▸ TASK TO COMPLETE: Pull every "update" line out of the data below.

----- DATA FOR THIS EXERCISE

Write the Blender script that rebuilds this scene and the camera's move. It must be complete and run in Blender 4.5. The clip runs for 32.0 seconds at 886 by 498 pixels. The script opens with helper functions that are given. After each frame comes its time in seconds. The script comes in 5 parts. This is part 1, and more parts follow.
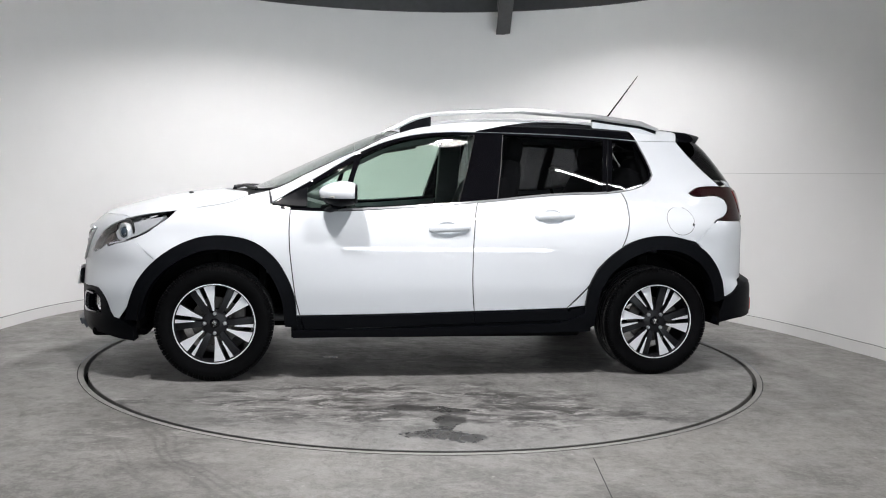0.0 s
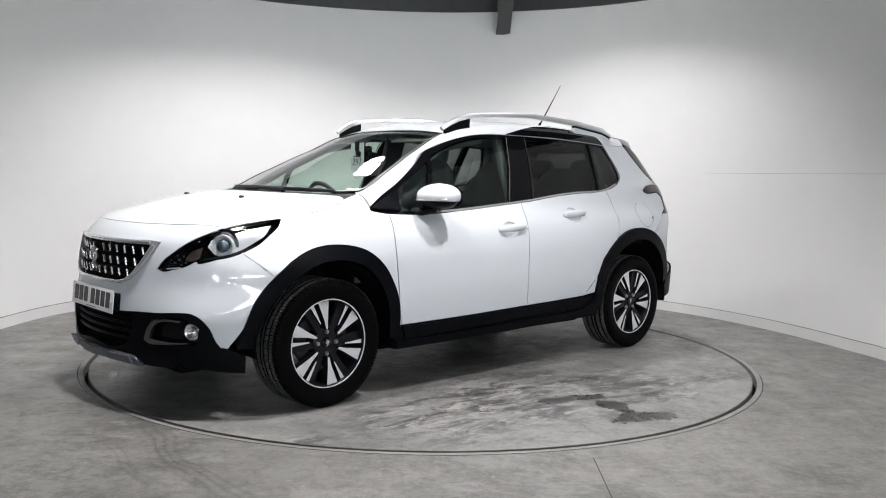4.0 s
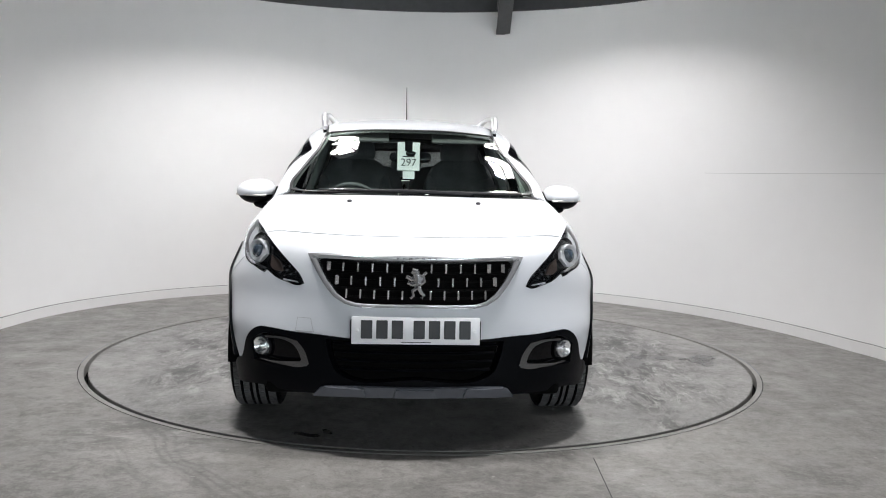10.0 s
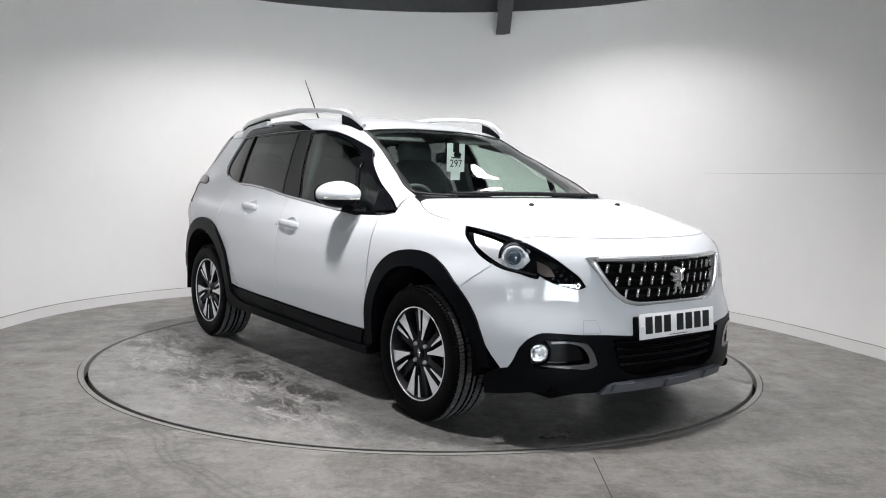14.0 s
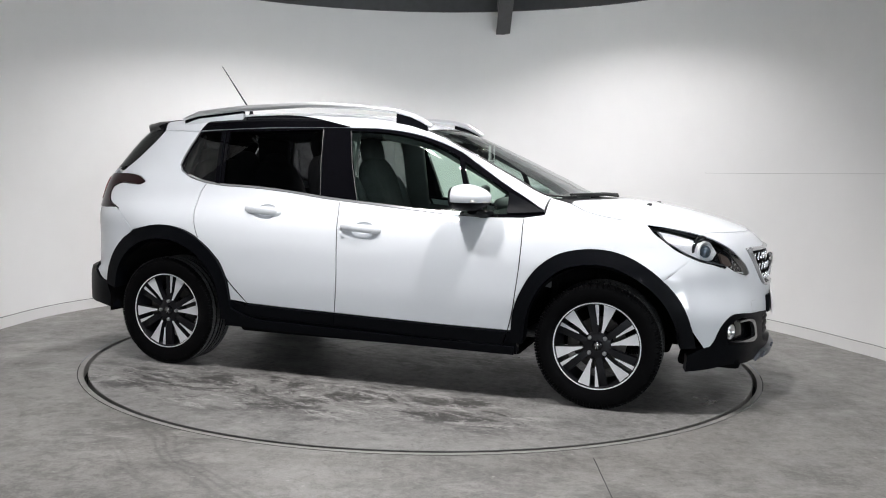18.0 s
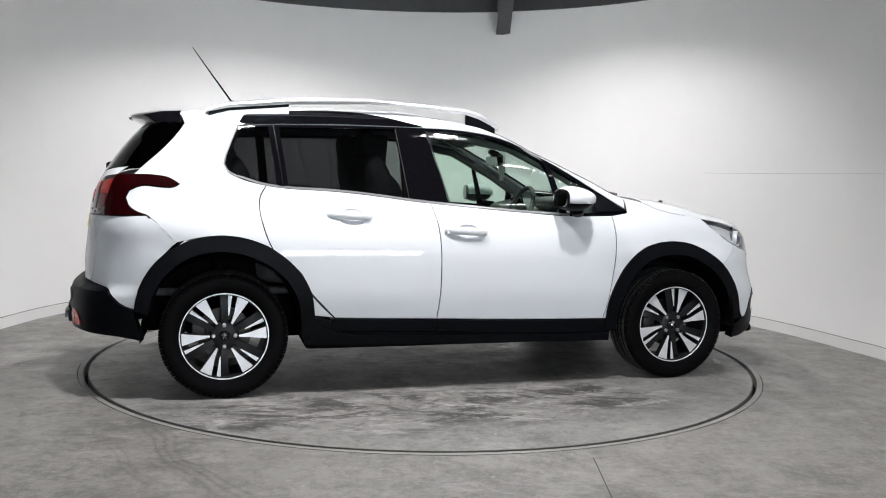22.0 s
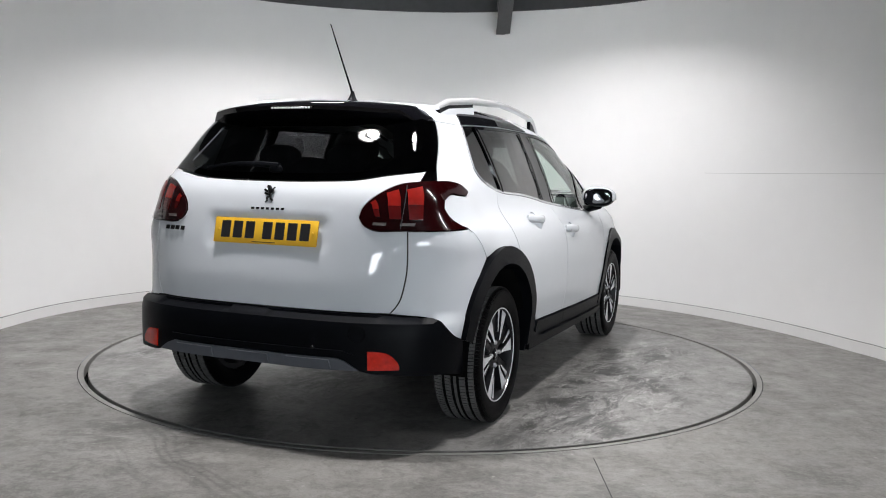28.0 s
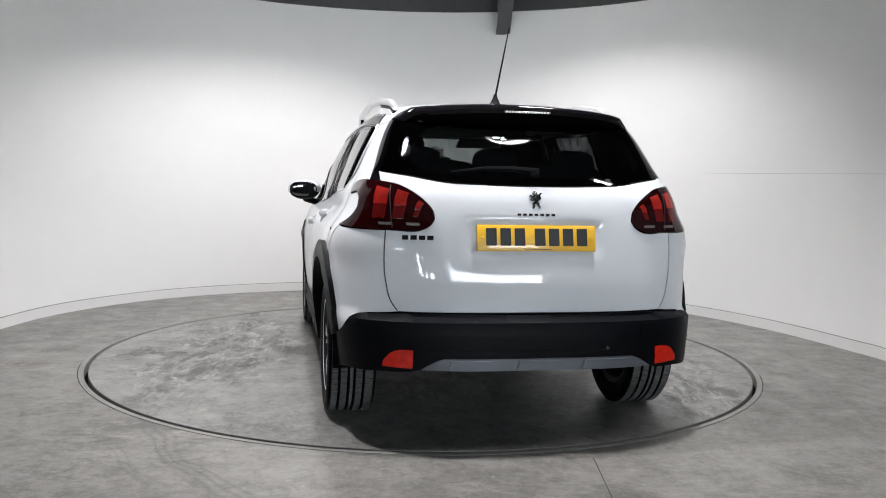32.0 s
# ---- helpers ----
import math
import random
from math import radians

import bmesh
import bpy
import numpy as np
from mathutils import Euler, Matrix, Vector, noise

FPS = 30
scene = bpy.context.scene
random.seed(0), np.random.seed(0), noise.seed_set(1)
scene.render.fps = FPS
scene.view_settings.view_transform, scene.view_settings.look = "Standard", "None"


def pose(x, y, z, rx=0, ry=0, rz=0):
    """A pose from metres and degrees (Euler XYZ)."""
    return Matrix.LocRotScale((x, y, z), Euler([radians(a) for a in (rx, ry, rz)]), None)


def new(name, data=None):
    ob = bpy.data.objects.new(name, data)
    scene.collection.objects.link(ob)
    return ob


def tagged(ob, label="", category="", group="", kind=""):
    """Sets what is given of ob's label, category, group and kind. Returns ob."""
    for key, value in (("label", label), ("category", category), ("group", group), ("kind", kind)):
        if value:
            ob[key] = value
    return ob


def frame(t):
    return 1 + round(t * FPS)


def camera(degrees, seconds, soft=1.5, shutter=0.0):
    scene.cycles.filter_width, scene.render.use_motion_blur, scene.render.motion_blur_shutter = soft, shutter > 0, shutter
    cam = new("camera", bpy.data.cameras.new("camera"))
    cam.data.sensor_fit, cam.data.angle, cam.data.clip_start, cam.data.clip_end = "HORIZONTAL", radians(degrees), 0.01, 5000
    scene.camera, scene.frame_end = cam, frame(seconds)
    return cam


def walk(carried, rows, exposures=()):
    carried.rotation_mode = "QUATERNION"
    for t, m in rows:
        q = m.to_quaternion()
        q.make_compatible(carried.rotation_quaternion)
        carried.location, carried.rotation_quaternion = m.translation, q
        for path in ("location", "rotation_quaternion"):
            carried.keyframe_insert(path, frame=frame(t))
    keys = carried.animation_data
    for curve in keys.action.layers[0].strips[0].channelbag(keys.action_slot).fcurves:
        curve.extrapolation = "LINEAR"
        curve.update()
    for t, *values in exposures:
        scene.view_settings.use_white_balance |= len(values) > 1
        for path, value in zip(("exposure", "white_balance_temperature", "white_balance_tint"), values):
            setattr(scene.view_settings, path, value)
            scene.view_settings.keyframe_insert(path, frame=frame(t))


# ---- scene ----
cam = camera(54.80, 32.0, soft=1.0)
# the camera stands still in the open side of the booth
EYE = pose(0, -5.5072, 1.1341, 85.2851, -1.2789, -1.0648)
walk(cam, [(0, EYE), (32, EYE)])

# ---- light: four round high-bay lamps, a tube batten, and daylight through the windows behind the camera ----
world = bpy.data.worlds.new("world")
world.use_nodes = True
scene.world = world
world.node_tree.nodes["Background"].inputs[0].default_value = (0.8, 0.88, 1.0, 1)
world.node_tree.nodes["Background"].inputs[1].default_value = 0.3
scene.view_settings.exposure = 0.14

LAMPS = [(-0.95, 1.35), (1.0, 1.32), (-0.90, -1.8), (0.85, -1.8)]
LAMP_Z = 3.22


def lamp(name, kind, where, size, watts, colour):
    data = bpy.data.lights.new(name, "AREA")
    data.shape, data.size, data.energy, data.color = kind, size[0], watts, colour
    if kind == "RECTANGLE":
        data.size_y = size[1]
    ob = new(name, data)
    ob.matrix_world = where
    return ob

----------
----- DATA FOR THIS EXERCISE

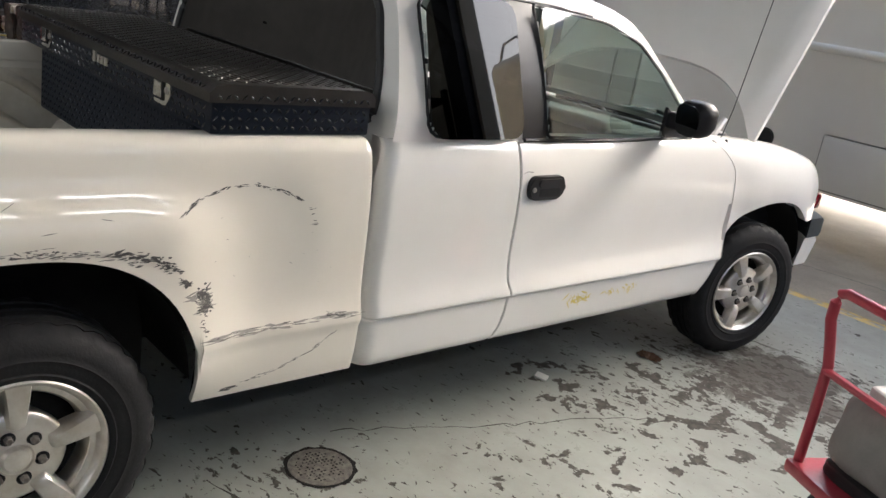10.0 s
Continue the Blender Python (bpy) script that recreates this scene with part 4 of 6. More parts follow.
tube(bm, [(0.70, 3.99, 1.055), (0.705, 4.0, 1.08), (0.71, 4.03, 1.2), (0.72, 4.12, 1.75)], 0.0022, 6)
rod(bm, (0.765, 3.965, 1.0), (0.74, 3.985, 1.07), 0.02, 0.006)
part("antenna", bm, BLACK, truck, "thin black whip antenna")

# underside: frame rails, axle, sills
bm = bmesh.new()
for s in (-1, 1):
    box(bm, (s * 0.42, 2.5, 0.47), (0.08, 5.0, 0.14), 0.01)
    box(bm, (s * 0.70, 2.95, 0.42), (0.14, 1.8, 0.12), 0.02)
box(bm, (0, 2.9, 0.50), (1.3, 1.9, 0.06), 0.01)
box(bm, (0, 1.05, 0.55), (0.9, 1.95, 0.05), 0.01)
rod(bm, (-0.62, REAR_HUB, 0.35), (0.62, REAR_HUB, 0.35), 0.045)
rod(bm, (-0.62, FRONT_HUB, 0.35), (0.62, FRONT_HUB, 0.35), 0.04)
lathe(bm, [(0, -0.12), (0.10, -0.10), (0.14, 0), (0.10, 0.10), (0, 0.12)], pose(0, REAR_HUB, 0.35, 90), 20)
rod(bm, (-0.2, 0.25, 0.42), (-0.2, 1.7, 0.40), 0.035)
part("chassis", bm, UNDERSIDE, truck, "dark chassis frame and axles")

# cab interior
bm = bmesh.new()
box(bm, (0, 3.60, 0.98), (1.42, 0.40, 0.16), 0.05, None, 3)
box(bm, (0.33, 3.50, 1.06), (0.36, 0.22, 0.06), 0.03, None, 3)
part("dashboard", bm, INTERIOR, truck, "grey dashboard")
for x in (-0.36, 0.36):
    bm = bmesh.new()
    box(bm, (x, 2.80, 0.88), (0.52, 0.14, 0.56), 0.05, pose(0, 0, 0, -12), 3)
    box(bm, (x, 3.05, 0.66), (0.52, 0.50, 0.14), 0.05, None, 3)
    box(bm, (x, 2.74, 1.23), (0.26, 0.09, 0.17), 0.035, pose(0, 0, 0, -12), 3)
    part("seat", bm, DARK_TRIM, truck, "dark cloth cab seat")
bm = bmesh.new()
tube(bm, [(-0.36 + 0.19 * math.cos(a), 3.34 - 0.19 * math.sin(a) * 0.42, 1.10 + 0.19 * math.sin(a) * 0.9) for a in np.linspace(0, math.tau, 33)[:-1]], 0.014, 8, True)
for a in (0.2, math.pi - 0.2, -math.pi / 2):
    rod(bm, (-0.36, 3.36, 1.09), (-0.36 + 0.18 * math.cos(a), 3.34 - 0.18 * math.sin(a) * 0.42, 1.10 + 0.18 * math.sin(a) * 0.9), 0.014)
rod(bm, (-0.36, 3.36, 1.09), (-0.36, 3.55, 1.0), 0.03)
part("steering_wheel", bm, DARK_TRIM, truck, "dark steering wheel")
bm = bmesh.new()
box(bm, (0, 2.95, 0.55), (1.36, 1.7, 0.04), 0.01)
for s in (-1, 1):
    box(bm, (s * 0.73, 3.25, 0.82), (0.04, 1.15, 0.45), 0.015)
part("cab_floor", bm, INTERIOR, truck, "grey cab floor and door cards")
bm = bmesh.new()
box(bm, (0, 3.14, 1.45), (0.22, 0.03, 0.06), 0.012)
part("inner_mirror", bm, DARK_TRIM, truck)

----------
----- DATA FOR THIS EXERCISE

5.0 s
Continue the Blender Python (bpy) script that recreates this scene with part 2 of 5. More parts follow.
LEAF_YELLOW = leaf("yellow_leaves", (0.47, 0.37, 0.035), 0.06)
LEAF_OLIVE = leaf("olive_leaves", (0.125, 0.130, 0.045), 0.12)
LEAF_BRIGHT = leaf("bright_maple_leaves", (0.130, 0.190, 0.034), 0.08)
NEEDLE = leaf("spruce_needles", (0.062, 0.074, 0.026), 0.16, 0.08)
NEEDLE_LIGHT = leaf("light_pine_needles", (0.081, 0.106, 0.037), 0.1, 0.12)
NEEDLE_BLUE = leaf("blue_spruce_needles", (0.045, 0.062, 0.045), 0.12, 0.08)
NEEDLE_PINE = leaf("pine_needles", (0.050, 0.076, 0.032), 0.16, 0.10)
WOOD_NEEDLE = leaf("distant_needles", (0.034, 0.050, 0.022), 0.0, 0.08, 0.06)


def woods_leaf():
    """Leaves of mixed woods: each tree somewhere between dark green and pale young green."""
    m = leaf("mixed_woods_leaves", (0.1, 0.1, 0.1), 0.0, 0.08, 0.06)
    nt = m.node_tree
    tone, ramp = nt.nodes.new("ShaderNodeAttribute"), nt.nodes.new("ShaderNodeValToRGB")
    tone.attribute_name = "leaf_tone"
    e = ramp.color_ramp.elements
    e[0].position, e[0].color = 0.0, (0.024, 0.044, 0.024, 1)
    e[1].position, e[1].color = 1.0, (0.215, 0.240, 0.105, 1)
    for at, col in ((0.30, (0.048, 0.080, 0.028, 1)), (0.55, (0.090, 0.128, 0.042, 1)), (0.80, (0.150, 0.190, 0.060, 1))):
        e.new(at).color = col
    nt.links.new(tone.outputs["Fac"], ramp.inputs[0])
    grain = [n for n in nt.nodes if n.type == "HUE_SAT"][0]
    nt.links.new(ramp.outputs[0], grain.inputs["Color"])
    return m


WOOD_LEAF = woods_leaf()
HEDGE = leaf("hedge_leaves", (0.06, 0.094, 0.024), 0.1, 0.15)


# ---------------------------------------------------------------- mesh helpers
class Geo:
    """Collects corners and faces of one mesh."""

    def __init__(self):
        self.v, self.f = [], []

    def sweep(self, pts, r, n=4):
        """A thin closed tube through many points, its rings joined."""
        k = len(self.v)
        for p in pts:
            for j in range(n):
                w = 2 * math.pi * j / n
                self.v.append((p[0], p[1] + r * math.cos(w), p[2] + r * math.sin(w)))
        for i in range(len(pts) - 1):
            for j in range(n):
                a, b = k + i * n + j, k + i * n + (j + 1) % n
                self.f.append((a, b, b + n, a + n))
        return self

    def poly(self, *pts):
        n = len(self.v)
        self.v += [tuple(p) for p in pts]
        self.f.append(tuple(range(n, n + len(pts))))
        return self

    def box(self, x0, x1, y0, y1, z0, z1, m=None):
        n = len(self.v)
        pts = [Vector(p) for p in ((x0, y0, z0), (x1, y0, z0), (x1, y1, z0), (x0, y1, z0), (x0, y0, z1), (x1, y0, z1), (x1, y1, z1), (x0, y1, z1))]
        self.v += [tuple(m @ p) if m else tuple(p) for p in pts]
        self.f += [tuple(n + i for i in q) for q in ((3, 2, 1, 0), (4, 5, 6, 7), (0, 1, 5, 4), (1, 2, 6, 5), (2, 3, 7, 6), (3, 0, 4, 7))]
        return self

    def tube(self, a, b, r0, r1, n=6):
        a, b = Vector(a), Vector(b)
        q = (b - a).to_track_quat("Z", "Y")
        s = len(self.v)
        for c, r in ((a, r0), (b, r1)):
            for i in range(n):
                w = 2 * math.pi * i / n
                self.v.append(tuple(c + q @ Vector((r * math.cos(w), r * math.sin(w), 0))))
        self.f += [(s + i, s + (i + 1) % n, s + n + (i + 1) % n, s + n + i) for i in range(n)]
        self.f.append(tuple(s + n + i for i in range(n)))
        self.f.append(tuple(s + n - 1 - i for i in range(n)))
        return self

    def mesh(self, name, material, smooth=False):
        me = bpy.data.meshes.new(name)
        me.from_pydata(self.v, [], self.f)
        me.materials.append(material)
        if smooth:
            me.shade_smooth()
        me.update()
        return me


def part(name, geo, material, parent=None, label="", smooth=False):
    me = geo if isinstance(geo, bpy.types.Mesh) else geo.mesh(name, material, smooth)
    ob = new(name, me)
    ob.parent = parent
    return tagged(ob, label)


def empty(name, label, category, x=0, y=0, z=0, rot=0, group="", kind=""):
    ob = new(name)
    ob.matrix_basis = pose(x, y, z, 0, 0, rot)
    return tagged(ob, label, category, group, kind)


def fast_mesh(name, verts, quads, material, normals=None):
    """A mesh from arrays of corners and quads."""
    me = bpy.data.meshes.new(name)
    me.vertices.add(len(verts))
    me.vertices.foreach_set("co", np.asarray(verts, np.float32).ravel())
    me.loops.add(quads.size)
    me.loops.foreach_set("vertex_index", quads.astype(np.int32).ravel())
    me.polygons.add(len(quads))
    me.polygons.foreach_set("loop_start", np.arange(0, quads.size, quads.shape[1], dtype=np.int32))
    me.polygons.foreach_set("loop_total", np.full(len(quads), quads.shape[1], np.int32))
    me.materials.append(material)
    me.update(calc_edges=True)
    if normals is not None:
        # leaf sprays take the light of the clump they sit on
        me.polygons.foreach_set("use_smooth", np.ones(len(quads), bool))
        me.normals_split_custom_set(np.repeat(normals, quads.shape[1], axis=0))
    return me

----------

▸ RESULT OF THIS EXERCISE:
        curve.update()
        me.update()
    me.update(calc_edges=True)